The 6th edition of the Postcolonial Higher Education Conference (PHEC) organized by Habib University concluded. This globally recognized annual event, held at the university’s campus, gathered scholars, thinkers, activists, and writers from around the world to engage in enriching discussions under the theme
“The Ethical and The Spiritual in Islam: Pasts, Presents, and Futures.” mThe conference featured a distinguished keynote address by world-renowned author and scholar Dr. Oludamini Ogunnaike, Associate Professor of African Religious Thought and Democracy at the University of Virginia. In his thought-provoking speech titled, “Against the Dying of the Light: The Perils and Imperatives of Decoloniality in Islamic Temporalities,” Dr. Ogunnaike highlighted the need to break free from colonial mindsets, urging the audience to appreciate and inhabit their place in the world beyond imposed formations.

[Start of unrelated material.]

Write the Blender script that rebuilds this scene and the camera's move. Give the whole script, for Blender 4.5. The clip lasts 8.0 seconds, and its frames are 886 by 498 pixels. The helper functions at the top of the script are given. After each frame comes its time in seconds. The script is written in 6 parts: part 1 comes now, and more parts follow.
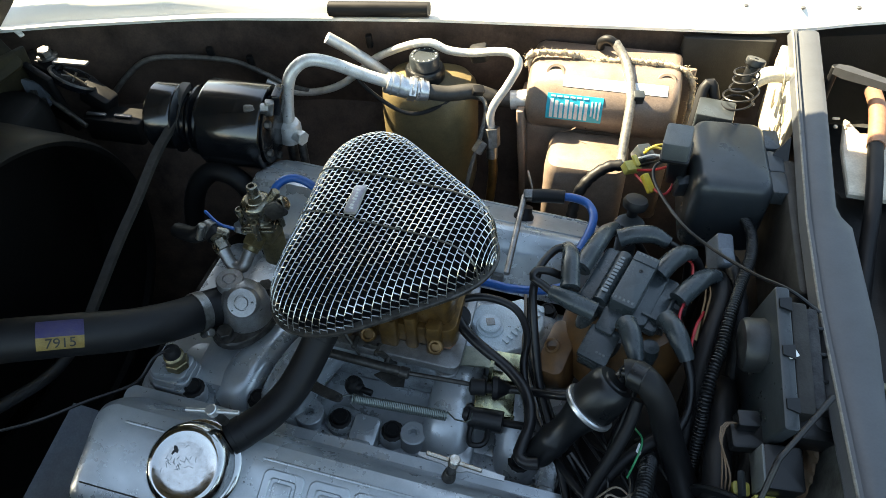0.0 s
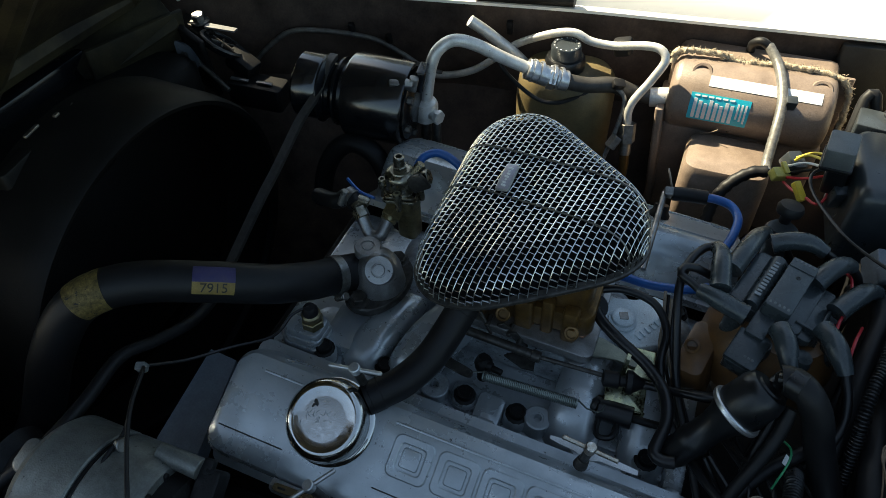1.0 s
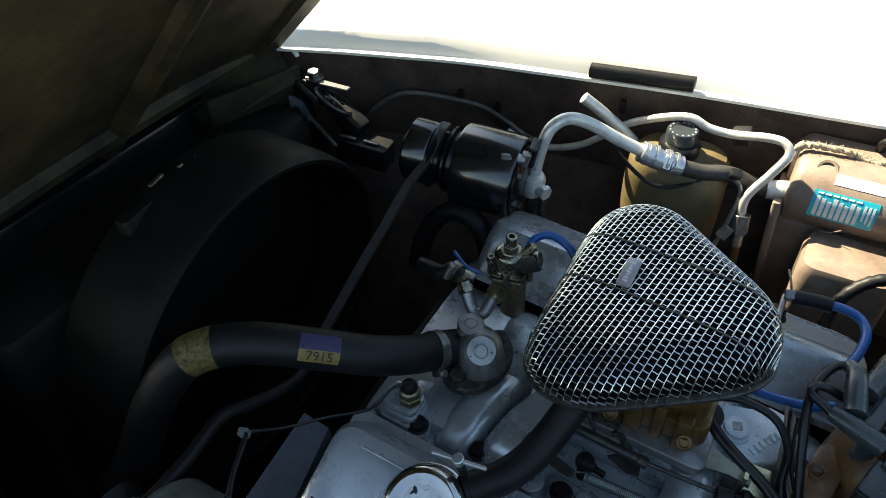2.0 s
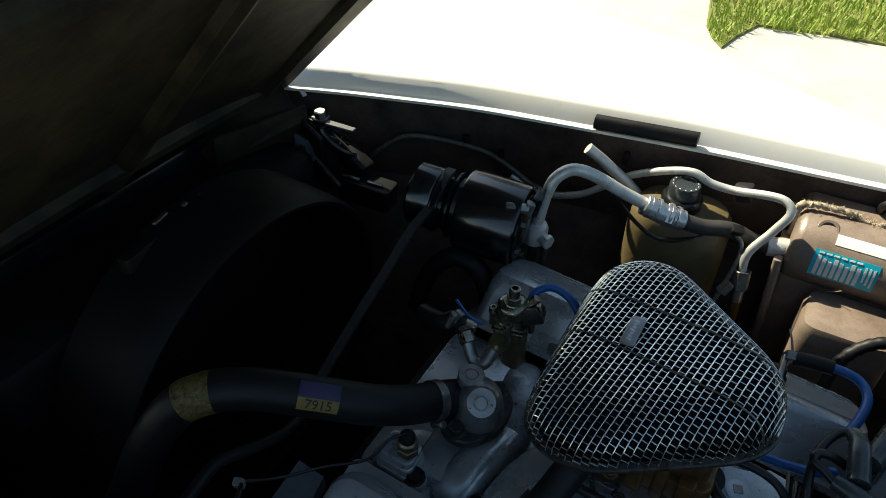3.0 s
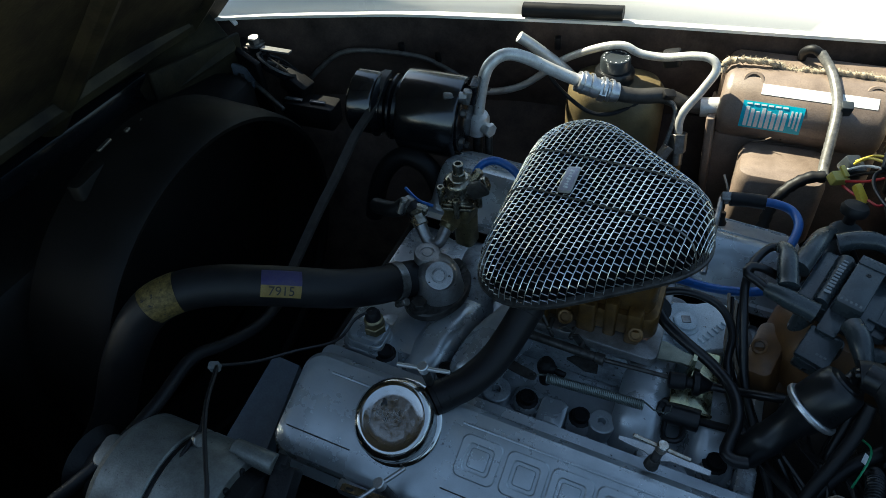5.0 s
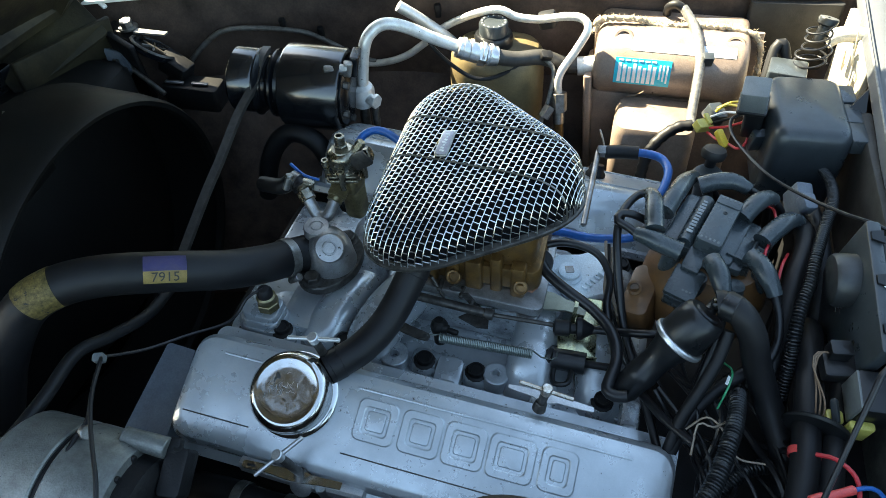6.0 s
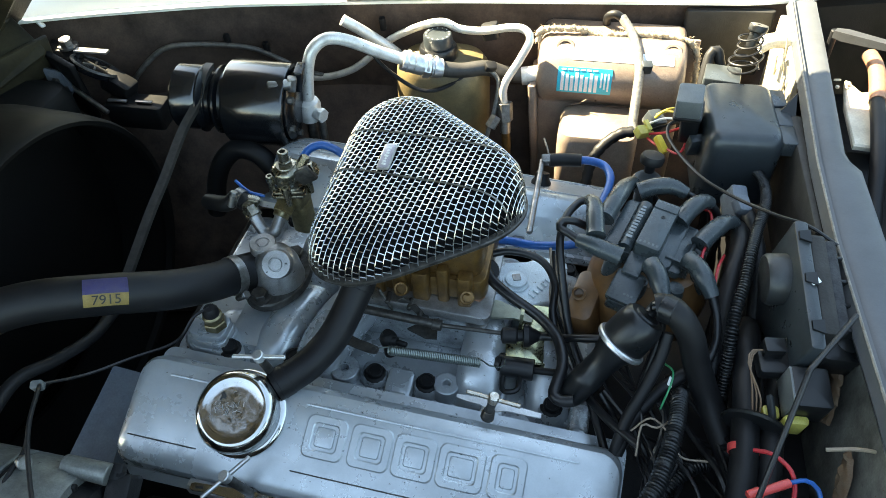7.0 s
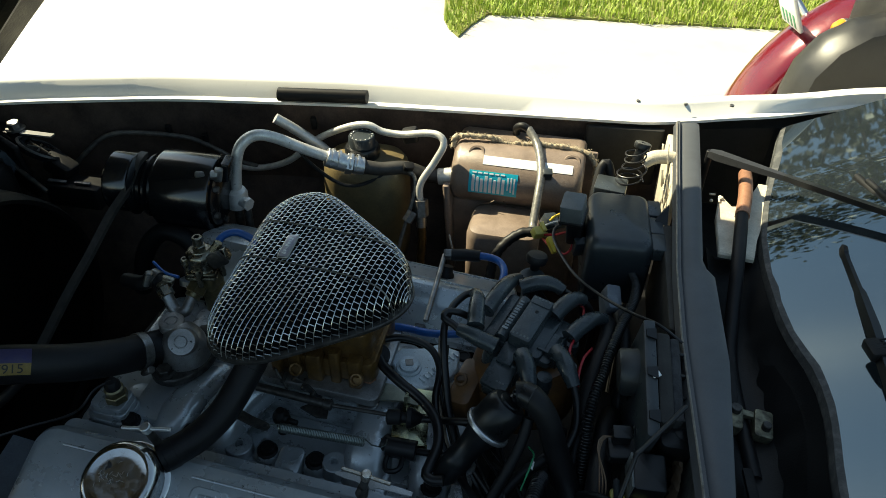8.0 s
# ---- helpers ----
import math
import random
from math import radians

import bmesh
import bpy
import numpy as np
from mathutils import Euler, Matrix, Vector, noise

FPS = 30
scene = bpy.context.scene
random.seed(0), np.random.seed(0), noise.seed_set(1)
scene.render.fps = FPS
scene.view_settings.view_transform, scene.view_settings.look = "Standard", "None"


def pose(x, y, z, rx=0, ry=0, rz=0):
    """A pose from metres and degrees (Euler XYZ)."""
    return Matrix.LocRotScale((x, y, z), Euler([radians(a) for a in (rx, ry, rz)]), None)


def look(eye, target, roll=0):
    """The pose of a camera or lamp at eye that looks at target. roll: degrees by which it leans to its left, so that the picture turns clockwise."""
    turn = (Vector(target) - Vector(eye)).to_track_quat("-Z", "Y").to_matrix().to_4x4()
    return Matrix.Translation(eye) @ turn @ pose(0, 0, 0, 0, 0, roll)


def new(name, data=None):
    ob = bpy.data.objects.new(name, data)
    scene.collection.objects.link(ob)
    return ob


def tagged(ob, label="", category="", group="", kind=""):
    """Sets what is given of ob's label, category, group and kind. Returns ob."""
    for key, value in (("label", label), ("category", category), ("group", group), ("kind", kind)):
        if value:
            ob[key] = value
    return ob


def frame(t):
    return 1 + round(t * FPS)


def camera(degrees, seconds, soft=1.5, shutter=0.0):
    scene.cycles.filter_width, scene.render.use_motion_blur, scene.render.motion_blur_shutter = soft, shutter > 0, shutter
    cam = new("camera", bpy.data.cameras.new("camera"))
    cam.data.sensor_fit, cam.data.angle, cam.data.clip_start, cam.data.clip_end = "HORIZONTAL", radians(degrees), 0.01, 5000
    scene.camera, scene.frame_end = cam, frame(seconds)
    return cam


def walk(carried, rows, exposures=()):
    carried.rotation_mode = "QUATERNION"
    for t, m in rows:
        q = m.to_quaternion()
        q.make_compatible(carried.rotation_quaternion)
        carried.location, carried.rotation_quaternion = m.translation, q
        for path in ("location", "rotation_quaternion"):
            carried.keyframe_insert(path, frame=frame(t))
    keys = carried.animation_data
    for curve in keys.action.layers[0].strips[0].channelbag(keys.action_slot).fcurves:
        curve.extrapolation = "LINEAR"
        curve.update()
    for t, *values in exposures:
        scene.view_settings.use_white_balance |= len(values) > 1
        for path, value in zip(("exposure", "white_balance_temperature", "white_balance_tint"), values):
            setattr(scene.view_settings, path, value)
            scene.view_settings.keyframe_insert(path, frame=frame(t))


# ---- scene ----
cam = camera(65.13, 8.0, 0.8)
PATH = [
    (0.00, (0.2071, -0.4192, 1.3777), (0.0157, 0.2414, 0.6518), -2.98),
    (0.50, (0.1849, -0.4246, 1.3764), (-0.0346, 0.2331, 0.6558), -2.88),
    (1.00, (0.1374, -0.4574, 1.3630), (-0.1466, 0.1756, 0.6428), -3.04),
    (1.50, (0.0976, -0.4621, 1.3699), (-0.2533, 0.1551, 0.6657), -3.32),
    (2.00, (0.0711, -0.4458, 1.3812), (-0.3047, 0.1923, 0.7092), -2.20),
    (2.20, (0.0700, -0.4405, 1.3890), (-0.3132, 0.2038, 0.7272), -1.92),
    (2.75, (0.0548, -0.4376, 1.3955), (-0.3307, 0.2244, 0.7528), -0.21),
    (3.30, (0.0539, -0.4449, 1.3940), (-0.3234, 0.2272, 0.7569), 0.54),
    (3.50, (0.0676, -0.4507, 1.3892), (-0.3072, 0.2201, 0.7492), -0.08),
    (4.00, (0.0868, -0.4667, 1.3789), (-0.2775, 0.1994, 0.7280), -2.12),
    (4.65, (0.1055, -0.4865, 1.3600), (-0.2407, 0.1662, 0.6861), -4.65),
    (5.30, (0.1260, -0.4993, 1.3461), (-0.1833, 0.1463, 0.6479), -6.00),
    (5.50, (0.1353, -0.4975, 1.3464), (-0.1481, 0.1496, 0.6387), -5.63),
    (6.00, (0.1598, -0.4967, 1.3491), (-0.0666, 0.1636, 0.6330), -4.62),
    (6.50, (0.1702, -0.4955, 1.3495), (-0.0331, 0.1723, 0.6335), -4.58),
    (7.00, (0.1812, -0.4922, 1.3533), (-0.0000, 0.1886, 0.6436), -3.66),
    (7.50, (0.2132, -0.4950, 1.3751), (0.0631, 0.2329, 0.7061), -0.97),
    (8.00, (0.2756, -0.5197, 1.3997), (0.1215, 0.2507, 0.7811), 1.03),
]
EXPOSURES = [(0.0, 2.92, 8250, 2), (0.5, 2.22, 8400, 2), (1.0, 1.82, 7700, 0), (1.5, 2.35, 7800, 1), (2.0, 2.20, 7600, 1), (3.3, 0.80, 7000, -2), (4.0, 0.65, 6800, -2), (5.3, 2.15, 6600, -3), (5.5, 2.45, 6700, -3), (6.0, 3.30, 7500, -1), (6.5, 3.65, 8300, -1), (7.0, 3.55, 8300, -1), (7.5, 2.85, 7700, 0), (8.0, 1.35, 7650, -5)]
walk(cam, [(t, look(eye, target, roll)) for t, eye, target, roll in PATH], EXPOSURES)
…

Addressing the audience DrOgunnaike said “A colonial mindset forms the basis of where power, knowledge and being will exist in society. West made their knowledge model universal. We need to break out of these formations, away from our colonizer, so we can truly appreciate and inhabit our place in the world.” DrOgunnaike engaged the audience in a riveting presentation transforming the way decoloniality is considered and contemplated in the context of indigenous and western education. Panel discussions followed after the keynote, including
“The Politics of Spiritual Ethicality” and “Ethico-Spiritual Reorientations in an Age of Extreme Nihilism,” featured contributions from notable scholars such as Aaron Eldridge, SSHRC Postdoctoral Fellow at the University of Toronto, Arsalan Khan, Associate Professor of Anthropology at the University of Tennessee, and Muhammad Faruque, Assistant Professor of Islamic Studies at the University of Cincinnati, and Dr. Nauman Naqvi, Asscociate Professor of Comparative Humanities at Habib University respectively.

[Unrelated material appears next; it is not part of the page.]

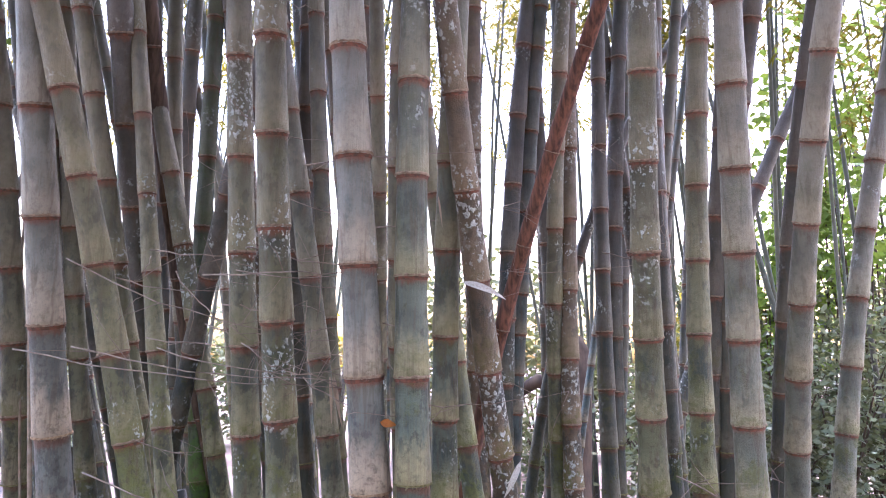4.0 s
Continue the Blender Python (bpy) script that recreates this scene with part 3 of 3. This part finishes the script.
# ---------------------------------------------------------------- the grove behind
def far_bamboo(x, y, n, tall, thick, leaves):
    """A clump further off: thin culms fanning out, each joined into the clump, with hanging leaf sprays."""
    root = thing("bamboo_clump", (x, y, 0), "far bamboo clump of thin fanning culms with airy foliage", "bamboo", "bamboo clumps behind")
    pos, way = [], []
    for i in range(n):
        a, d = rng.uniform(0, 2 * np.pi), 0.9 * math.sqrt(rng.uniform())
        b = np.array([math.cos(a) * d, math.sin(a) * d, -0.1])
        lean = np.array([math.cos(a), math.sin(a)]) * d * 0.16 + rng.normal(0, 0.06, 2)
        h = tall * rng.uniform(0.75, 1.1)
        z = np.linspace(0, h, 36)
        arch = np.maximum(z - 0.45 * h, 0) ** 2 * 0.02
        p = np.stack([b[0] + lean[0] * z + np.sign(lean[0]) * arch, b[1] + lean[1] * z + np.sign(lean[1]) * arch * 0.6, z - 0.1], 1)
        rad = thick * rng.uniform(0.7, 1.1) * (1 - z / h * 0.85) * (1 + 0.10 * (np.arange(36) % 2))
        v, f = tube(p, rad, 7)
        me = mesh("culm", v, f, SKINS[("dark", "green", "pale")[i % 3]], attrs={"along": np.repeat((np.arange(36) % 2) * 0.5 + 0.3, 7), "height": np.repeat(z + 1.0, 7)})
        part("culm", me, root)
        k = leaves // n // 5
        j = rng.integers(15, 36, k)
        q = p[j] + rng.normal(0, 0.5, (k, 3)) * (0.4 + 0.6 * z[j] / h)[:, None]
        q = np.repeat(q, 5, 0) + rng.normal(0, 0.17, (k * 5, 3))
        cl = np.repeat(q, 8, 0) + rng.normal(0, 0.07, (k * 40, 3))
        w = spread(k * 40, 0.4)
        w[:, 2] -= 0.45
        pos.append(cl), way.append(w)
    pos, way = np.concatenate(pos), np.concatenate(way)
    ln = rng.uniform(0.12, 0.24, len(pos))
    part("foliage", slim_leaves("foliage", pos, way, ln, ln * 0.16, M_LEAF), root)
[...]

Conference Chair, Dr. Nauman Naqvi, Associate Professor of Comparative Humanities at Habib University, delivered closing remarks, reinforcing the conference’s commitment to navigating modern challenges while preserving core values and traditions. As inherited systems of thoughtful self-cultivation face distortion and disarticulation globally, the ‘Islamic’ context emerges as a critical test-case, notably in the delegitimization, disarticulation, and misappropriation of ‘Sufism.’